Yelp Mafia Allegations Simmer into Extortion

East Bay Express responds to CEO's media blitz against paper

Maybe it would have been better if Yelp had not flexed its muscle to try and make a pesky little indy newspaper and its claims of mafia go away.

In February, The East Bay Express' reporter Kathleen Richards published an article claiming that the San Francisco-based user generated food and service reviewer was extorting the businesses it listed, by promising them good reviews if they advertised on the site, and the opposite if they didn't play ball.

The article quickly picked up national, and even international, steam when it wound up on the radar of The New York Times, The Los Angeles Times and NBC, to name a few.

The negative press forced the young Yelp CEO, Don Jeremy Stoppelman, out of his perch and into full media damage control mode. He called into question the paper's use of anonymous sources and then railed into one source quoted on the record. The CEO's words drew as much attention as the initial article by Richards.

Richards fired off the next shot this week by directly challenging the CEO. She called him a hypocrite for questioning the use of anonymous sources when his site is based on anonymous sources,  free to write whatever they like without being challenged by the business they are reviewing.
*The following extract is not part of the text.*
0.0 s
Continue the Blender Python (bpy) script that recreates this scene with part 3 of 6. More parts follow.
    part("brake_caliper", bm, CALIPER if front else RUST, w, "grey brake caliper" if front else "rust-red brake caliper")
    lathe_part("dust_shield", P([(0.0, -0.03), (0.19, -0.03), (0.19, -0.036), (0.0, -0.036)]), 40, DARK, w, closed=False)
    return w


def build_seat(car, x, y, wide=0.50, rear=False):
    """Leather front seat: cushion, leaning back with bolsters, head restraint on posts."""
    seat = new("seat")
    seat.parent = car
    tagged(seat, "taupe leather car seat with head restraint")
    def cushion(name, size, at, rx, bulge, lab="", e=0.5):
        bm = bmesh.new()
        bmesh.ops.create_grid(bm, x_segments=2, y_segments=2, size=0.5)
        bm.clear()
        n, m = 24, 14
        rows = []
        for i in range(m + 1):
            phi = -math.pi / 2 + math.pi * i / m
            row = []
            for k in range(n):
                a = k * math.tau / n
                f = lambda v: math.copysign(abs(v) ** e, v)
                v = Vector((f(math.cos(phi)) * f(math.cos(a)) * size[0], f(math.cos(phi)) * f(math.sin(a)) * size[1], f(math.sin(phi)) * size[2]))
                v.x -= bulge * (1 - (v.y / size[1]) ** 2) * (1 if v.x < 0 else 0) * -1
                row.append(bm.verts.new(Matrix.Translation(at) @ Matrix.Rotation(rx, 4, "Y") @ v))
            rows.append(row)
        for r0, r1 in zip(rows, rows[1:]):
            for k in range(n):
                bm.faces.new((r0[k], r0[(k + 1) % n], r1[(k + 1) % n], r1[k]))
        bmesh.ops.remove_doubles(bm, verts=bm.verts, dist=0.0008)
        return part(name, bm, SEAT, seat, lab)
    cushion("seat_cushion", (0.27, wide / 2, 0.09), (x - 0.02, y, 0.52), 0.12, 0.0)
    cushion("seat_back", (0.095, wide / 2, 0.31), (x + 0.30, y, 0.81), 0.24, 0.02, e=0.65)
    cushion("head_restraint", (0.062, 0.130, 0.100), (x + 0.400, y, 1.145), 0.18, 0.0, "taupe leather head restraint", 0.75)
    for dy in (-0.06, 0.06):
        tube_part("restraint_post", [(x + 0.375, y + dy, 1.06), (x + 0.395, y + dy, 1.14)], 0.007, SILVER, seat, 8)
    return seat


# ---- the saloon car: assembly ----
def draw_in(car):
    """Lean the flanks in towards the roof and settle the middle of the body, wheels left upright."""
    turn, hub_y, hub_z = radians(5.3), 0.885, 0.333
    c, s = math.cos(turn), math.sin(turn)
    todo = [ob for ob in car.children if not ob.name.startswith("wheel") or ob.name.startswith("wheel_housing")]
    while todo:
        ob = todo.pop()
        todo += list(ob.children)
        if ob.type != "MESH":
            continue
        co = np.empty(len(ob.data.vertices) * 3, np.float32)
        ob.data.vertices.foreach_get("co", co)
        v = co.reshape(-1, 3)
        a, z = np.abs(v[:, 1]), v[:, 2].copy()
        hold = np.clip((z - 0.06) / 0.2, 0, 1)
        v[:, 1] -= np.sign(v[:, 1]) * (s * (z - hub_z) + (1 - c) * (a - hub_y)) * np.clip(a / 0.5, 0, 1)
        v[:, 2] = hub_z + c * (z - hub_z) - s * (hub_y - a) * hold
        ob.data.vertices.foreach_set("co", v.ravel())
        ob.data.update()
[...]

To further discredit Stoppelman's critique of her piece, Richards names and lists the complaints of several business owners on the record who back her claim that the company tried to strong arm them into advertising. In one instance, Larry Trujillo, co-owner of the Uptown Nightclub in Oakland, claims that a Yelp sales rep "harassed" her everyday promising positive reviews if the staff was provided free alcohol and use of the club.

He recalled the scenario in an e-mail: "After numerous tours of the Uptown and rounds of free drinks given to the so-called brass of the Bay Area 'Yelpers' who were offering to throw a Yelp party at the Uptown, when I was finally contacted by a Sarah Lippman, I learned their real motive. ... After several phone meetings, she finally came to the point and pitched me on what she really wanted: free use of the club with staff and alcohol expenses covered by the Uptown in exchange for positive reviews."

Barry Hyde, the owner of M&M Auto Werkes in Campbell, told Richards that positive reviews of his shop were removed from the site after he declined to advertise on Yelp.

Then, Hyde said he received a negative review from a legitimate customer. He tried to rectify the situation with her, but to no avail. Seven months later, Hyde said the customer's boyfriend posted a negative review based on his girlfriend's experience. "I have an issue with that," said Hyde, noting that third parties aren't allowed to post reviews as outlined by Yelp's Terms of Service. When he complained to Fitzhugh, he said she replied, "'We can't control that, but if you advertise you can control the order that they're in.' So I could move those negative ones down to the bottom of my listing.

Stoppelman used his blog on Friday to indirectly respond to the latest allegations, saying the company has made changes to communicate better with small businesses.

"Our site's reach and influence has far outstripped our initially modest efforts to explain to business owners who we are, what we do, and why," he wrote. "To step up our efforts we've recently hired a Manager of Local Business Outreach who will coordinate education and outreach activities which have already begun in cities across the US."

And he wrote in direct response to complaints about deleted reviews that the company uses an algorithm that, "is necessarily secretive so that it's difficult to game. All of this turns out to be enormously frustrating to a lot of business owners because it’s not intuitive why one review might stay up and another gets pulled down."

In response to the lack of business owners being able to respond to reviewers, he said, "we purposefully make it easy for people to create an account and start contributing reviews. The obvious risk is that some people will try to advantage of this ease of use to write fake reviews or solicit biased ones, so we deal with this problem by using an automated review filter that hides a small percentage of all reviews."